This novel puts me at half way through reading all of Iris Murdoch’s 26 novels. All of her characters are complex and interesting. Her stories are interesting, serious (mostly), poignant, unusual. A Severed Head adds to the mix with brilliant comedy at its drollest. Many times I actually laughed out loud to the consternation of the inevitable cat on my lap.
Martin Lynch-Gibbon runs a successful wine-merchant business. He married a beautiful, charming, sexy woman, Antonia, and he maintains a beautiful, charming, sexy mistress, Georgie. Add to this his best friend, an American psychiatrist, Palmer Anderson and his sister, Honor Klein. Martin’s sister Rosemary plays the role of mother to Martin. I understand Murdoch’s casts of characters much better now that I have read Conradi’s excellent biography.
What could possibly go wrong with this tangled gaggle of free spirits? Everything!
While the novel starts out with a “stiff-upper-lip” British tone, things do fall apart. As we top the hill, and the roller coaster rushes down, shocking and funny events made me read faster and faster all the way to the surprising ending – like the zigzags of the roller coaster for one last thrill as it pulls into the station.

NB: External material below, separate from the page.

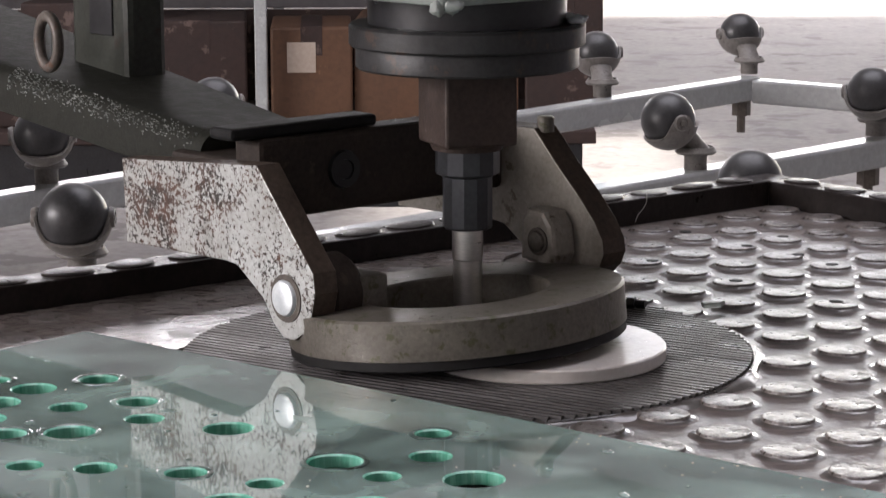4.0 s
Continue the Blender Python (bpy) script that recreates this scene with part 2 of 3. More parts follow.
GLASS = glass_mat("wet_green_glass", (0.34, 0.465, 0.415), 0.03, 0.36, 1.60, 0.22, 0.022)
GLASS.node_tree.nodes["Principled BSDF"].inputs["Coat Weight"].default_value = 0.9
GLASS.node_tree.nodes["Principled BSDF"].inputs["Coat IOR"].default_value = 2.4
GLASS.node_tree.nodes["Principled BSDF"].inputs["Coat Roughness"].default_value = 0.03
# the pale upright streaks are highlights put into the colour
GLASS_EDGE = mat("ground_green_glass_edge_with_glints", (0.05, 0.27, 0.175), (0.25, 0.58, 0.45), 70, (0.12, 0.35), 0, 0.3, 260, (0.62, 0.90, 0.80), 0.64, stretch=(1, 1, 0.08), spec=0.7)
GLASS_CHIP = glass_mat("frosted_glass_chip", (0.42, 0.45, 0.43), 0.3, 0.6)
WATER = glass_mat("water_film", (0.80, 0.82, 0.82), 0.04, 1.0, 1.33)


# ---- mesh helpers ----
def part(name, bm, material, parent=None, label="", smooth=False):
    me = bpy.data.meshes.new(name)
    bm.normal_update()
    bm.to_mesh(me)
    bm.free()
    for mm in (material if isinstance(material, (list, tuple)) else [material]):
        me.materials.append(mm)
    if smooth:
        me.shade_smooth() if smooth is True else me.set_sharp_from_angle(angle=radians(smooth))
    ob = new(name, me)
    if parent:
        ob.parent = parent
    if label:
        tagged(ob, label)
    return ob


def box(lo, hi, bevel=0.0, segs=2, bm=None):
    bm = bm or bmesh.new()
    c = [(a + b) / 2 for a, b in zip(lo, hi)]
    s = [b - a for a, b in zip(lo, hi)]
    g = bmesh.ops.create_cube(bm, size=1, matrix=Matrix.Translation(c) @ Matrix.Diagonal((*s, 1)))
    if bevel:
        es = list({e for v in g["verts"] for e in v.link_edges})
        bmesh.ops.bevel(bm, geom=es, offset=bevel, segments=segs, affect="EDGES", profile=0.5)
    return bm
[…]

Martin thinks he can have it all without consequences, but demons shadow him at every turn. While her style takes some getting used to, stay with it. Sometimes the beginnings do get confusing, but Murdoch’s marvelous prose will draw the reader deeper and deeper into the plot. Here Martin describes his wife, Antonia:
“Antonia has great tawny-colored intelligent searching eyes and a mobile expressive mouth which is usually twisted into some pout of amusement or tender interest. She is a tall woman; and although always a little inclined to plumpness has been called ‘willowy’, which I take as a reference to her characteristic twisted and unsymmetrical poses. Her face and body are never to be discovered quite in repose.” (17)
If you do not know Iris Murdoch, begin with The Bell, or her Booker Prize winner, The Sea, the Sea, or as I did with one of her last novels, The Book and the Brotherhood. You are in for hundreds of hours of delightful reading.
--Chiron, 5/23/10
1 comment:
I just finished this book and went online to see what others had to say about it. I was initially unsure whether I was supposed to take it seriously, but as it progressed it became more and more obviously a satire on relationships, fidelity and morality. Like you, I found myself laughing at the unbelievable twists. A very strange book! Murdoch is a great writer, isn't she?